Landfall 220 ed by David Eggleton
Otago University Press $29.99
After an interregnum of six years - 10 issues - following the "retirement" of Justin Paton (the quotation marks are an intriguing addition by the publisher) in 2004, during which "guest editors" steered the ship, Landfall has a permanent editor again. David Eggleton is a well-known poet and even better-known critic and a natural fit for what has traditionally been regarded as New Zealand's premier literary journal.
As the publisher notes, Eggleton brings Landfall "home again", to Dunedin, where both the journal and the editor are based. He restores a sense of place to it: many of the contributors are Dunedin-based or strongly associated with the southern city. He also brings his immense acumen to the critical section: it seems the publisher has identified "the Landfall Review" (both the division of the printed volume and Landfall's new online presence) as a point of difference worth developing.
The reviews contained in Landfall 220 are a good start, and easily the most satisfying portion of the issue.
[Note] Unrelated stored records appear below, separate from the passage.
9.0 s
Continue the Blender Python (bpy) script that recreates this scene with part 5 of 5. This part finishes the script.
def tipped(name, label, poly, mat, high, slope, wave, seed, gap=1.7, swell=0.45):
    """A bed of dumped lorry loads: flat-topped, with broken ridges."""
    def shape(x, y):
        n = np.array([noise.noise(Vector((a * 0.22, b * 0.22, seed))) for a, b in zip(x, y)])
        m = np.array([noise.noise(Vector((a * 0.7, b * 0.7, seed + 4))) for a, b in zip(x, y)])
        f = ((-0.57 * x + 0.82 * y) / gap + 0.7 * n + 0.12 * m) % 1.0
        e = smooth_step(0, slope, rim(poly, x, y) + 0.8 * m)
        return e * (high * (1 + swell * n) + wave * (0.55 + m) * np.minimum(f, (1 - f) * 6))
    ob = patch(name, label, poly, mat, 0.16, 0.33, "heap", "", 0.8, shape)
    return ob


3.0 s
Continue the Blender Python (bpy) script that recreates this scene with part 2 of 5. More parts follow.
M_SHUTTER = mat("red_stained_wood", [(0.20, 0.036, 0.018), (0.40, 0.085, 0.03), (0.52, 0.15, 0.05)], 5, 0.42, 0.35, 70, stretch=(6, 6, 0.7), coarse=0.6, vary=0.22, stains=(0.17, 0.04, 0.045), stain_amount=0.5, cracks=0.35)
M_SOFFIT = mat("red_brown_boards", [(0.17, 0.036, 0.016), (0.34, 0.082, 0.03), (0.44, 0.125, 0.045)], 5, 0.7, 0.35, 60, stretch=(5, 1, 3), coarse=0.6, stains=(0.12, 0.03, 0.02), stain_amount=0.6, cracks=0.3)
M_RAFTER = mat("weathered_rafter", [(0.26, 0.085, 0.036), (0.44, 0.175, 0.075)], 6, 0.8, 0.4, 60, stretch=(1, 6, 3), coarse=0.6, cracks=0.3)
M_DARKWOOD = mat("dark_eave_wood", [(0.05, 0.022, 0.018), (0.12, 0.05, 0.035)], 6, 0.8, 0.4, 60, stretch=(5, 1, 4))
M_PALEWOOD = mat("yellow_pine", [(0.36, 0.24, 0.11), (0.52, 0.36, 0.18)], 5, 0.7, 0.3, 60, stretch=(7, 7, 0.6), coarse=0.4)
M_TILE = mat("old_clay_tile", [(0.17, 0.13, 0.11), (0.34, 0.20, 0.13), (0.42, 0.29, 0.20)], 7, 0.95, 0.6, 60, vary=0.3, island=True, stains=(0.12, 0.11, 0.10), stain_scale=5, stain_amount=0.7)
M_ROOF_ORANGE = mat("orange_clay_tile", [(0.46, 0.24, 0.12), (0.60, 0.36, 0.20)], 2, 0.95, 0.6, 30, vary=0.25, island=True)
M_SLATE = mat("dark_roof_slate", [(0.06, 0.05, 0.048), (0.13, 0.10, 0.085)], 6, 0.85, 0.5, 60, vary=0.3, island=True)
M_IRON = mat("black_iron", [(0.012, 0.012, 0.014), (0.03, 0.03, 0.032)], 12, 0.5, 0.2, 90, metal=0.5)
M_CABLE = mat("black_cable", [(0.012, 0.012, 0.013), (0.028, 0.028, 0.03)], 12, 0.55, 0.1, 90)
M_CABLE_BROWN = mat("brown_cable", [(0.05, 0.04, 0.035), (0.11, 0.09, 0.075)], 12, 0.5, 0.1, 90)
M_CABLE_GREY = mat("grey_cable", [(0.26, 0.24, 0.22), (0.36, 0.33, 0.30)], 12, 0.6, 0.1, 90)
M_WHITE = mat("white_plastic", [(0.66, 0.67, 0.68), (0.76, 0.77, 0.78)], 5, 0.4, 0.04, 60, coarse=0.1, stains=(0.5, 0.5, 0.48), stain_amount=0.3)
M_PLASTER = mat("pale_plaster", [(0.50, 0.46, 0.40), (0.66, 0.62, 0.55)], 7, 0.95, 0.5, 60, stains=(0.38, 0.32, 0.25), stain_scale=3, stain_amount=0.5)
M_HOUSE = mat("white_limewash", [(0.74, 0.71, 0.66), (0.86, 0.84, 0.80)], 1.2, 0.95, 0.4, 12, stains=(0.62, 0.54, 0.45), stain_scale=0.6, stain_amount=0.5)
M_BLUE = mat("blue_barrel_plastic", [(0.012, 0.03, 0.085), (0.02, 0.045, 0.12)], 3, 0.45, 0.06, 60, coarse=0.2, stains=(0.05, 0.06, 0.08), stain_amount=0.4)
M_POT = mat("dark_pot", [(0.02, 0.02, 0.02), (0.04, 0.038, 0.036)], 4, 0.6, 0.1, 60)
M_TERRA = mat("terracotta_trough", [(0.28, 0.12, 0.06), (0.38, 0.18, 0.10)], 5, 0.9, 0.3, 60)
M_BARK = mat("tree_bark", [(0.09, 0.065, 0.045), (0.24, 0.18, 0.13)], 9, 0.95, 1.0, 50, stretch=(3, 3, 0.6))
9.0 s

Particular highlights are Jan Kemp's idiosyncratic review of Steal Away Boy, a selection of the poetry of the late David Mitchell, edited by Martin Edmond and Nigel Roberts, and the editor's dissection of Francis Pound's The Invention of New Zealand: Art and National Identity 1930-1970.
There is a fair array of poetry presented, and there's something there for everyone (I especially liked Koenraad Kuiper's risk watch, his evocatively described grass-smoking cows and his meditation on op shop ties). I liked Harvey Molloy's Google Earth, and was intrigued to note his translation of the Anglo-Saxon poetical conundrum Wulf and Eadwacer, which must be in the New Zealand zeitgeist at the moment: Penguin will shortly release a novel largely inspired by the same poem.
And by far the most unexpected pleasure to be found in Landfall 220 is the judge's note, contributed by Vincent O'Sullivan, that accompanies the announcement of the winner of the 2010 Kathleen Grattan Award for Poetry, Jennifer Compton (it would have been nice if the journal featured a sample of the award-winning work, just as it would have been good to see the third runner-up in the Landfall Essay Competition by Tim Corballis, which is mentioned in judge Cilla McQueen's dispatches).
The two essays that do feature - the winner, by Ian Wedde, and the runner-up, by John Newton - are nicely written and provide food for thought. Wedde's piece is an elegantly told account of a return to his childhood home, reflecting on his relationship with his (older by a few minutes) twin brother and the emergence of his own, distinct writer's knack for perceiving extra dimensions in the everyday.
Newton's is rather more prickly and intellectual, an essay in the more academic sense, but makes a strong case for the influence of European refugees on the culture of the New Zealand of the mid-20th century - like a light shower in an intellectually arid land. Newton is emerging as a decidedly useful sociologist of New Zealand art and letters.
The photography, by old hand Max Oettli and up-and-comer Andrew Ross, is beautiful. My favourite was Oettli's shot of a doormat printed with the slogan "You Make Quality Happen" placed, mise-en-scene, with signs of dereliction, although I also liked Ross' dreamy silvertone of Matarua Falls very much.
The weakest department is the short fiction, where the standard is workmanlike without being at all distinguished. There's much to admire about Latika Vasil's The Sand Mandala, with its adroitly managed twist, and about Tony O'Brien's Buried Life, but the others, while smart enough, seemed to lack depth.
Overall, though, Landfall appears to have a steady hand on the tiller. The king is dead (and so are his stewards): long live the king.
John McCrystal is a Wellington writer.